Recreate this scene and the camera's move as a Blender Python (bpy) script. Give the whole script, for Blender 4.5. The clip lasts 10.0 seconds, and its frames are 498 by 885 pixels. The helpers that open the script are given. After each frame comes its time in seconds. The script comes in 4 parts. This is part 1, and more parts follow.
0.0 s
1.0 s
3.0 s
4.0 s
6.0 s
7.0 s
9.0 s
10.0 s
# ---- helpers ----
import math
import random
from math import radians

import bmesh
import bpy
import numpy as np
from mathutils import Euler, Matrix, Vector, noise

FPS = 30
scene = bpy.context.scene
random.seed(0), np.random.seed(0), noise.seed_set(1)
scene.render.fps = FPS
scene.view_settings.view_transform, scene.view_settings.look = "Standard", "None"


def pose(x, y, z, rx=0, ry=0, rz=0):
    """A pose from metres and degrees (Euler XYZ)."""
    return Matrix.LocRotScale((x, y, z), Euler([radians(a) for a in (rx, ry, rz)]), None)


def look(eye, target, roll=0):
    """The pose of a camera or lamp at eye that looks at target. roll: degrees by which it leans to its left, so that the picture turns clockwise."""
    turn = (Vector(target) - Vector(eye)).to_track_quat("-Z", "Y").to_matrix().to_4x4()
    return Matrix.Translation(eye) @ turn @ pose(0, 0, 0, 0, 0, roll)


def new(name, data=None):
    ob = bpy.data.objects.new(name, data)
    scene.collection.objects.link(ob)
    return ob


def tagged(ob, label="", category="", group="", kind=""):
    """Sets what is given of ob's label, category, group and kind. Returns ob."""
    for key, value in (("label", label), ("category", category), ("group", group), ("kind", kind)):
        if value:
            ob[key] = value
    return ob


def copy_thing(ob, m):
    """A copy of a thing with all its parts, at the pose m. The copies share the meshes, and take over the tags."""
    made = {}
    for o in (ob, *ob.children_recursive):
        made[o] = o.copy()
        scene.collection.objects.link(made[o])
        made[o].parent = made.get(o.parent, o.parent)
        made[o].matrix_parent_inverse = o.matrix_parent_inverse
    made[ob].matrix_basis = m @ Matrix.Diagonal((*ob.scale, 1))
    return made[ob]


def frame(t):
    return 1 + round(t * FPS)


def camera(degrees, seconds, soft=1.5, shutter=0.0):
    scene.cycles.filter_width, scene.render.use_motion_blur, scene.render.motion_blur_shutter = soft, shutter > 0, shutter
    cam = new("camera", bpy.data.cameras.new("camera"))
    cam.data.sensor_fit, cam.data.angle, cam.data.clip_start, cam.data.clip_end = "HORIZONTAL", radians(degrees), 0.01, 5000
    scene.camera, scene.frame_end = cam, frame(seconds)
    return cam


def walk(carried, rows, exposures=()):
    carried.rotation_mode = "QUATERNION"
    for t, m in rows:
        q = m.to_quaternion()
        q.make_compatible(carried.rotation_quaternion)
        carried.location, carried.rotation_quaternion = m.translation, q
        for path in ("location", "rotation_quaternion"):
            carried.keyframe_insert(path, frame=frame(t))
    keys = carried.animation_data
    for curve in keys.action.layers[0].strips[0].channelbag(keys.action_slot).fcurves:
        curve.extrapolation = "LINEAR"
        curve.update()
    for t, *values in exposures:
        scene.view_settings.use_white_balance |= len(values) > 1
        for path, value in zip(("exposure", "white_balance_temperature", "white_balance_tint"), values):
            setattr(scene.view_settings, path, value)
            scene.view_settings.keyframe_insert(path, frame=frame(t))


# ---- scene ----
* * *
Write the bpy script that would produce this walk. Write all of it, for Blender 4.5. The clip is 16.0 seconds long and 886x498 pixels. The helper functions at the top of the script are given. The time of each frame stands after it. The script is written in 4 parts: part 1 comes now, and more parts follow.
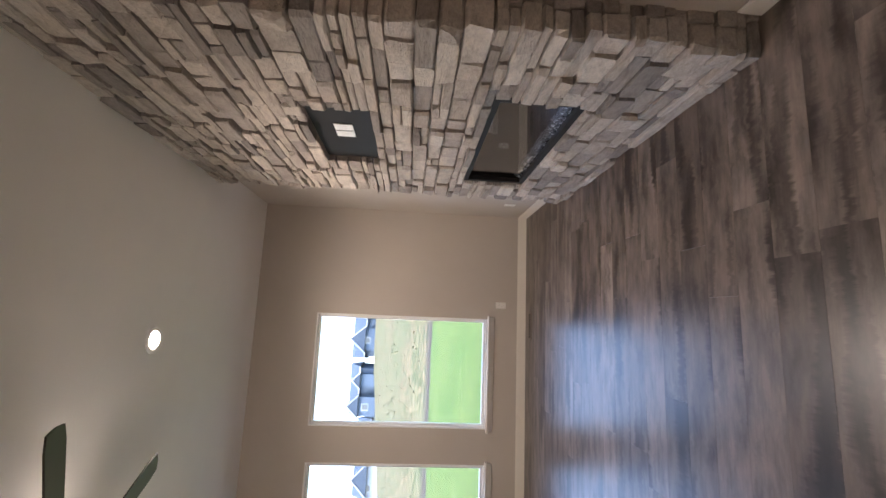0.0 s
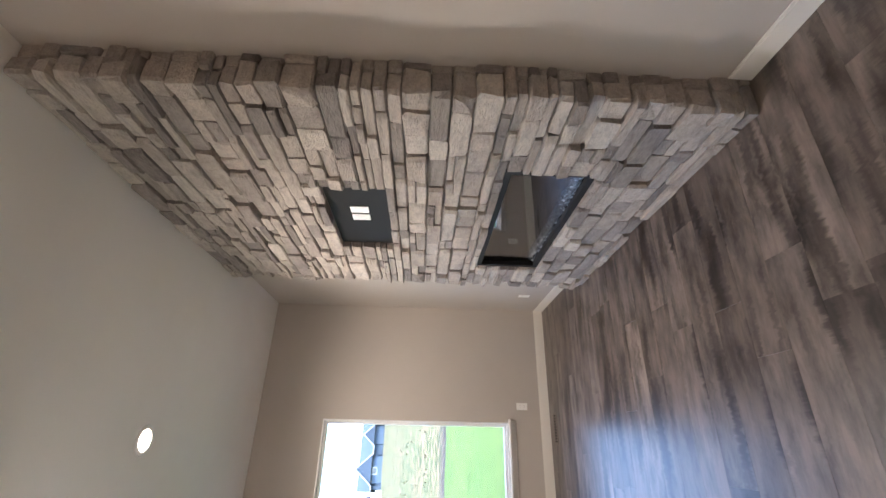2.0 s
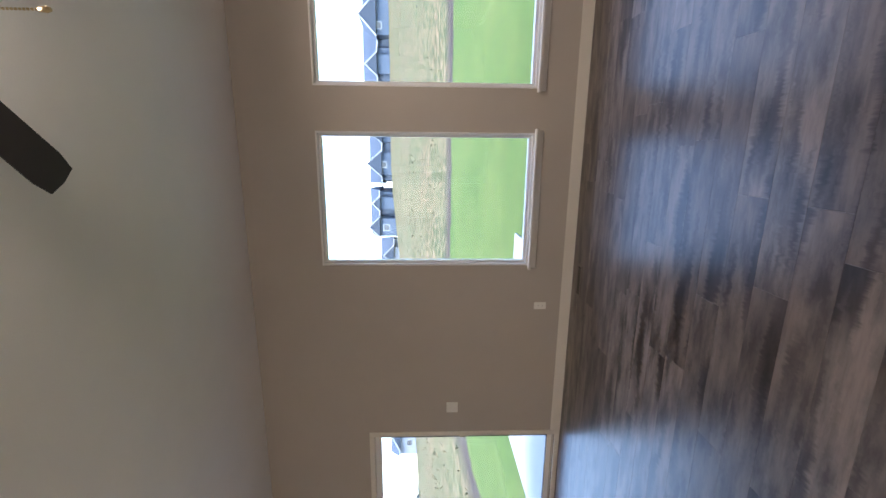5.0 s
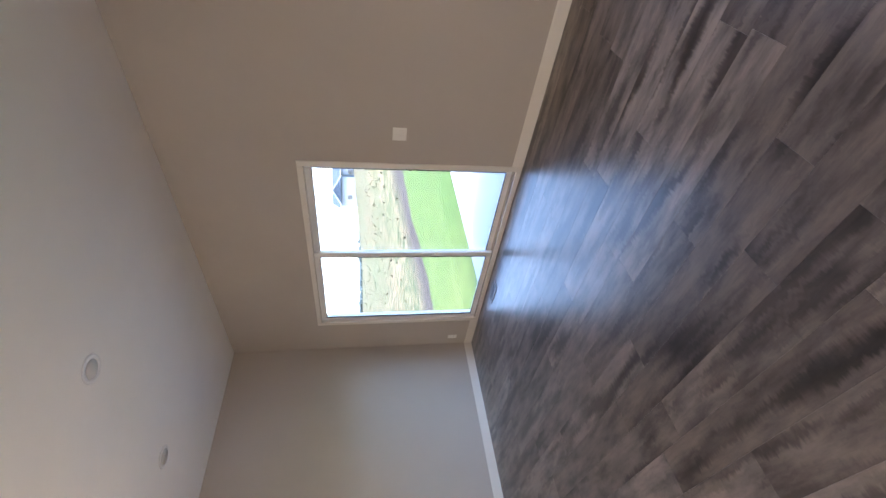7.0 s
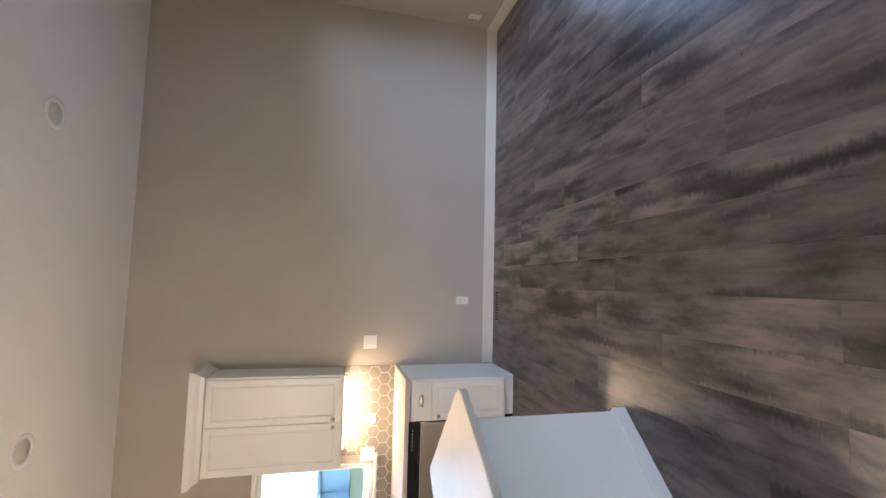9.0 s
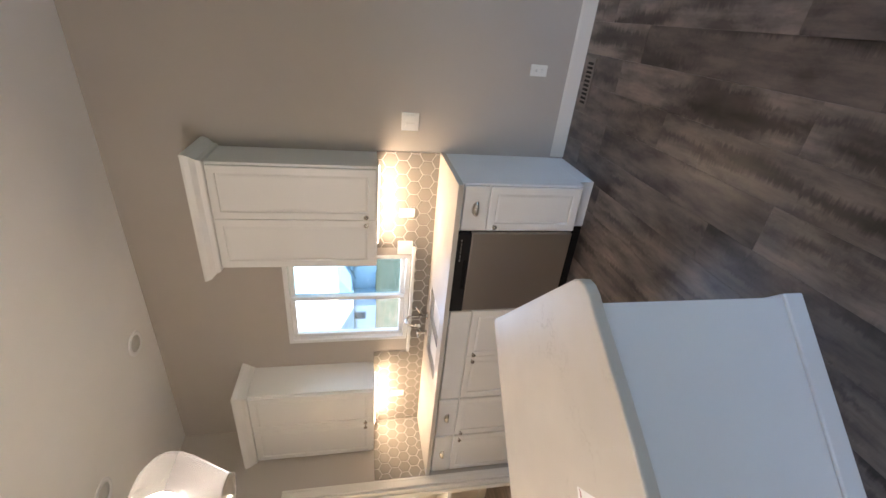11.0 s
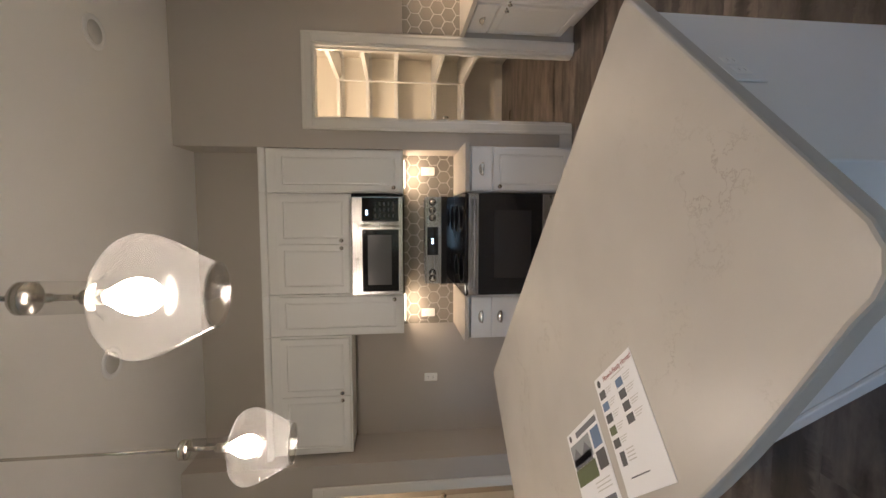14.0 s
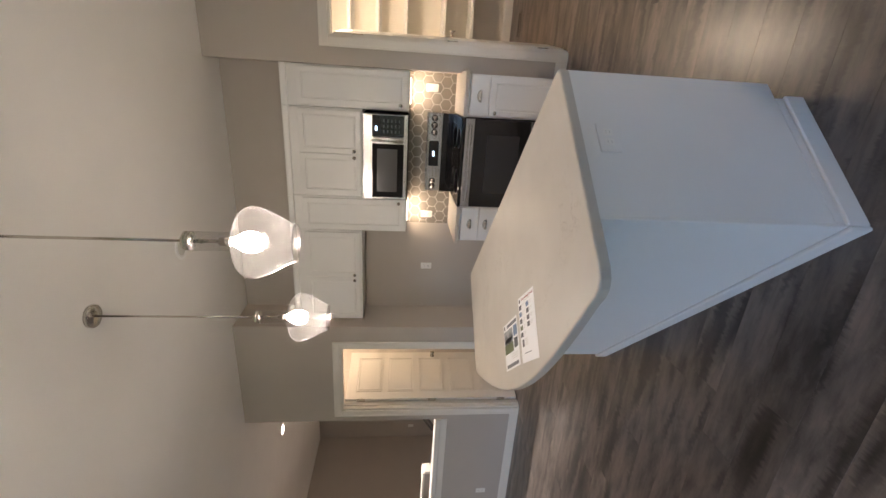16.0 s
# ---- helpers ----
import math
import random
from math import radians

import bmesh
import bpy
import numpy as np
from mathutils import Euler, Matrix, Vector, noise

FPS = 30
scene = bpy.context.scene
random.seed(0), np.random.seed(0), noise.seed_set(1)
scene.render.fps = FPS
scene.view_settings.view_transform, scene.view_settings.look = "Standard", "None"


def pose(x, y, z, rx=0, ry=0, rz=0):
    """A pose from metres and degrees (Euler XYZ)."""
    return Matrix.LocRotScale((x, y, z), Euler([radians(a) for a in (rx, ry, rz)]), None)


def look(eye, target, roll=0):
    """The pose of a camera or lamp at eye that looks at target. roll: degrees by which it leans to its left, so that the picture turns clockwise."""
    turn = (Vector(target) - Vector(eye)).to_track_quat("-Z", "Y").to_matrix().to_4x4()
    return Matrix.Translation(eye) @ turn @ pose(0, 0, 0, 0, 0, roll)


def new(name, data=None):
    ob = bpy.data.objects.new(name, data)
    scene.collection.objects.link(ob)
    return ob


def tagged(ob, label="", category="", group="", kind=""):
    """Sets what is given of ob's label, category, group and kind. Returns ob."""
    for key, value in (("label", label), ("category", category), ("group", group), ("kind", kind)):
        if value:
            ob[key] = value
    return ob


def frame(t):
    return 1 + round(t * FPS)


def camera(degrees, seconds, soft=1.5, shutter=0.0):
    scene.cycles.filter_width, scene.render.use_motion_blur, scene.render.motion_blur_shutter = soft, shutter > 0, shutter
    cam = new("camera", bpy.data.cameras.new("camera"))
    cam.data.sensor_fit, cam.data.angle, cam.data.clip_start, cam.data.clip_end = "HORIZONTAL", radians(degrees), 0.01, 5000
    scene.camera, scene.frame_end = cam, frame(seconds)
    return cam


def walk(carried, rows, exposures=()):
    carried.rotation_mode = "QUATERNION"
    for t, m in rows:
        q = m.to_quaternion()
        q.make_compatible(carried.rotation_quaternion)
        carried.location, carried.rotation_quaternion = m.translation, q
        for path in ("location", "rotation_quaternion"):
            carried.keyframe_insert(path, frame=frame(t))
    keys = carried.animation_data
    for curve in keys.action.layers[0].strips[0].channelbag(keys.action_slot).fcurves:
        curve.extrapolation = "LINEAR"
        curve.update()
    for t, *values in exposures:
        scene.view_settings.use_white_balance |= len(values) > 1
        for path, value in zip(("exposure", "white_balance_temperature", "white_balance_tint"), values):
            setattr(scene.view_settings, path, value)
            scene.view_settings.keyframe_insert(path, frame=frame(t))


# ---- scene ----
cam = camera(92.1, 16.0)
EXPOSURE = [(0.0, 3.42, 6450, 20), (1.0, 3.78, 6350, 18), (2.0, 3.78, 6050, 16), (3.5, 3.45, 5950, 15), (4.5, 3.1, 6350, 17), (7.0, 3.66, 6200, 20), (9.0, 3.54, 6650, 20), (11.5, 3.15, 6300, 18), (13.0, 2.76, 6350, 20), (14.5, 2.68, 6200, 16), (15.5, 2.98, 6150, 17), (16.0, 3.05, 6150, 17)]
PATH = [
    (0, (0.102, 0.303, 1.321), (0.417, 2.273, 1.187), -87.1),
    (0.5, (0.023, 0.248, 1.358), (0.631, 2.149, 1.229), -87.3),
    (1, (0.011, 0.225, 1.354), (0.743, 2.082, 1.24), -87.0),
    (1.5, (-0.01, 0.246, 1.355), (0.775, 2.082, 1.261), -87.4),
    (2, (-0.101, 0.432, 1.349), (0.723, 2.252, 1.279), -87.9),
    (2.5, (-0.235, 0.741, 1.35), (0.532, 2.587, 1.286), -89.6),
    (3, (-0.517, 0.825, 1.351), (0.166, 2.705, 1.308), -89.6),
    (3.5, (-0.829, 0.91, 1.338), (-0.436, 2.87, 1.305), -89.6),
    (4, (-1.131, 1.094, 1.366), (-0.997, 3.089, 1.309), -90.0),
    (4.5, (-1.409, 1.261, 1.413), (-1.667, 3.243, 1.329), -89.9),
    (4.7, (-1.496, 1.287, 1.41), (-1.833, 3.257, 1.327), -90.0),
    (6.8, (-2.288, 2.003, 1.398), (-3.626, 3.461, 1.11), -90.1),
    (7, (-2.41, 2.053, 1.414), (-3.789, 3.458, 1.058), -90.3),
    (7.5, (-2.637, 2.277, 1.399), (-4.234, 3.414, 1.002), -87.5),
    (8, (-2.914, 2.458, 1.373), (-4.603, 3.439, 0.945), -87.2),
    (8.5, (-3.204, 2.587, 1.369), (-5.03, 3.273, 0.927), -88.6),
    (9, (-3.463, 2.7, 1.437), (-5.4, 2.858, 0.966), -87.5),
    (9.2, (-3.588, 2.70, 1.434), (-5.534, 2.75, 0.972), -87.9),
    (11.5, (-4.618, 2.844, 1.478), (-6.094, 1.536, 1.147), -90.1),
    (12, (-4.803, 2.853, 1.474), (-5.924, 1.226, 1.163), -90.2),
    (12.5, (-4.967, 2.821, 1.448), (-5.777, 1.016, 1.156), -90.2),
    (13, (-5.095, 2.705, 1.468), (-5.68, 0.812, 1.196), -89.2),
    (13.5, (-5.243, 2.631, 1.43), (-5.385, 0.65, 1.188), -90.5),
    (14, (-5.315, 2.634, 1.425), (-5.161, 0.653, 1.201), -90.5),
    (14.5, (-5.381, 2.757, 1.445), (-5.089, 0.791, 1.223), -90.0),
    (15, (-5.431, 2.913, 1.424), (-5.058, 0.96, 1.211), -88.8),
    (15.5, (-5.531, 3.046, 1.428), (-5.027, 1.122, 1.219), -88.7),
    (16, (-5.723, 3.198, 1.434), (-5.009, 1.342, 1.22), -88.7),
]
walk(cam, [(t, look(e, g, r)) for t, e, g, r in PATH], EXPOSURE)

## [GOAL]
Return only the stretch of the material above from the line holding "Recreate this scene" through the line holding "made[o] = o.copy()", copied exactly.

## [RESULT]
Recreate this scene and the camera's move as a Blender Python (bpy) script. Give the whole script, for Blender 4.5. The clip lasts 10.0 seconds, and its frames are 498 by 885 pixels. The helpers that open the script are given. After each frame comes its time in seconds. The script comes in 4 parts. This is part 1, and more parts follow.
0.0 s
1.0 s
3.0 s
4.0 s
6.0 s
7.0 s
9.0 s
10.0 s
# ---- helpers ----
import math
import random
from math import radians

import bmesh
import bpy
import numpy as np
from mathutils import Euler, Matrix, Vector, noise

FPS = 30
scene = bpy.context.scene
random.seed(0), np.random.seed(0), noise.seed_set(1)
scene.render.fps = FPS
scene.view_settings.view_transform, scene.view_settings.look = "Standard", "None"


def pose(x, y, z, rx=0, ry=0, rz=0):
    """A pose from metres and degrees (Euler XYZ)."""
    return Matrix.LocRotScale((x, y, z), Euler([radians(a) for a in (rx, ry, rz)]), None)


def look(eye, target, roll=0):
    """The pose of a camera or lamp at eye that looks at target. roll: degrees by which it leans to its left, so that the picture turns clockwise."""
    turn = (Vector(target) - Vector(eye)).to_track_quat("-Z", "Y").to_matrix().to_4x4()
    return Matrix.Translation(eye) @ turn @ pose(0, 0, 0, 0, 0, roll)


def new(name, data=None):
    ob = bpy.data.objects.new(name, data)
    scene.collection.objects.link(ob)
    return ob


def tagged(ob, label="", category="", group="", kind=""):
    """Sets what is given of ob's label, category, group and kind. Returns ob."""
    for key, value in (("label", label), ("category", category), ("group", group), ("kind", kind)):
        if value:
            ob[key] = value
    return ob


def copy_thing(ob, m):
    """A copy of a thing with all its parts, at the pose m. The copies share the meshes, and take over the tags."""
    made = {}
    for o in (ob, *ob.children_recursive):
        made[o] = o.copy()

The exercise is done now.